Insiders buy Aixtron stock after price drop

Last Updated: 5. März 2024By

Aixtron stock responded to the presentation of its business figures last week with a 20% drop. Although the technology company showed a significant increase in revenue and earnings, investors had apparently expected more from the outlook. This brings the share price to roughly the same level as it was 12 months ago. According to insiders in the company, this could be a promising entry point.

Aixtron – Specialized machine manufacturer for the semiconductor industry Before I delve into the current numbers, I would like to introduce you to the company’s business model: Aixtron is a leading provider of deposition systems for the semiconductor industry. The company was founded in 1983 and is headquartered in Herzogenrath, with branches and representatives in Asia, the United States, and Europe. The company’s products are used worldwide by a wide range of customers to manufacture high-performance components for electronic and optoelectronic applications based on compound or organic semiconductor materials.

These components are used in display technology, signal and lighting technology, fiber optic communication networks, wireless and mobile telephony applications, optical and electronic data storage, LEDs, photovoltaics, and a range of other high-tech applications.

Revenue jumps 17% in the fourth quarter A first look at the figures shows that Aixtron continues to be on a growth path but is losing momentum: In the fourth quarter, revenue jumped 17% to 214.2 million euros. By comparison, in the third quarter, revenue increased by 86%. In the full fiscal year 2023, Aixtron recorded revenues of 629.9 million euros – an increase of 36%.

Aixtron increases spending on research and development At the bottom line, the fourth quarter saw a profit of 61.7 million euros (+23%). In the full year, Aixtron achieved a 45% increase to 145.2 million euros. Earnings per share improved from 89 cents to 1.29 euros. It should be noted that Aixtron significantly increased its spending on research and development in 2023. 87.7 million euros were invested, significantly more than the previous year (57.7 million euros).

In the fourth quarter, the groundbreaking ceremony for the construction of an innovation center in Herzogenrath took place, which is expected to cost a total of around 100 million euros.

Outlook causes investors to hit the sell button For the current fiscal year, Aixtron’s management expects revenues between 630 and 720 million euros. This corresponds to a maximum growth of 14% (vs. 36% in 2023).

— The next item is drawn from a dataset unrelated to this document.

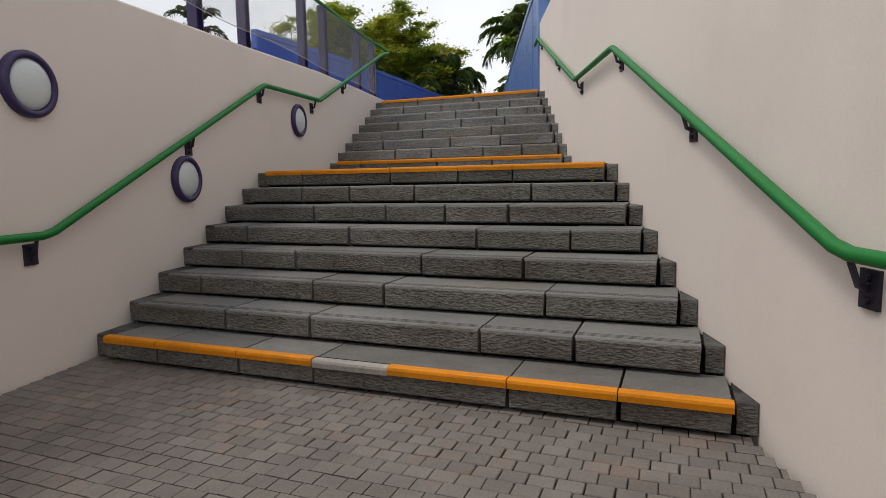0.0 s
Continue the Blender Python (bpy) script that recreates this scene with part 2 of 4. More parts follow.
class Build:
    """Collects verts and faces of one mesh."""

    def __init__(self):
        self.v, self.f = [], []

    def quad(self, a, b, c, d):
        i = len(self.v)
        self.v += [a, b, c, d]
        self.f.append((i, i + 1, i + 2, i + 3))

    def prism(self, outline, z0, z1):
        """An upright prism over a plan outline; z1 may be a list, one height for each corner."""
        n, i = len(outline), len(self.v)
        top = z1 if isinstance(z1, (list, tuple)) else [z1] * n
        self.v += [(x, y, z0) for x, y in outline] + [(p[0], p[1], z) for p, z in zip(outline, top)]
        self.f.append(tuple(range(i + n - 1, i - 1, -1)))
        self.f.append(tuple(range(i + n, i + 2 * n)))
        self.f += [(i + k, i + (k + 1) % n, i + n + (k + 1) % n, i + n + k) for k in range(n)]

    def box(self, x0, x1, y0, y1, z0, z1):
        self.prism([(x0, y0), (x1, y0), (x1, y1), (x0, y1)], z0, z1)

    def tube(self, path, r, n=10, taper=None, cap=True):
        pts = [Vector(p) for p in path]
        base = len(self.v)
        for k, p in enumerate(pts):
            d = ((pts[min(k + 1, len(pts) - 1)] - p).normalized() + (p - pts[max(k - 1, 0)]).normalized())
            d = d.normalized() if d.length > 1e-6 else Vector((0, 0, 1))
            side = d.cross(Vector((0, 0, 1)))
            side = side.normalized() if side.length > 1e-3 else Vector((1, 0, 0))
            up = side.cross(d)
            rr = r if taper is None else taper[k]
            for a in range(n):
                w = 2 * math.pi * a / n
                self.v.append(tuple(p + (side * math.cos(w) + up * math.sin(w)) * rr))
        for k in range(len(pts) - 1):
            for a in range(n):
                b = (a + 1) % n
                self.f.append((base + k * n + a, base + k * n + b, base + (k + 1) * n + b, base + (k + 1) * n + a))
        if cap:
            self.f.append(tuple(base + a for a in range(n - 1, -1, -1)))
            self.f.append(tuple(base + (len(pts) - 1) * n + a for a in range(n)))

    def mesh(self, name, mat, smooth=False):
        return mesh_from(name, self.v, self.f, mat, smooth)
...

The slowing momentum is also likely due to the downturn in the electric car market – an important market for Aixtron.

However, for the following year 2025, management expects stronger growth. The company attributes this to the next wave of growth in the power electronics sector. For the operating profit margin before taxes and interest (EBIT), Aixtron is expecting a range between 24 and 26%, which is roughly in line with the previous year (2023: 24.9%).

Company insiders buy shares While investors showed more skepticism after the numbers were released, insiders are brimming with confidence. Board member Dr. Christian Danninger purchased shares worth 52,504 euros at 26.25 euros. In addition, board member Dr. Felix Grawert also bought shares worth 135,519 euros at 27.10 euros.

Whether these purchases will turn out to be good timing remains to be seen. Currently, Aixtron’s market value is 3.2 billion euros. Analysts expect earnings of 1.34 euros per share in 2024. This means that the stock is currently trading at 21 times the expected earnings for this year.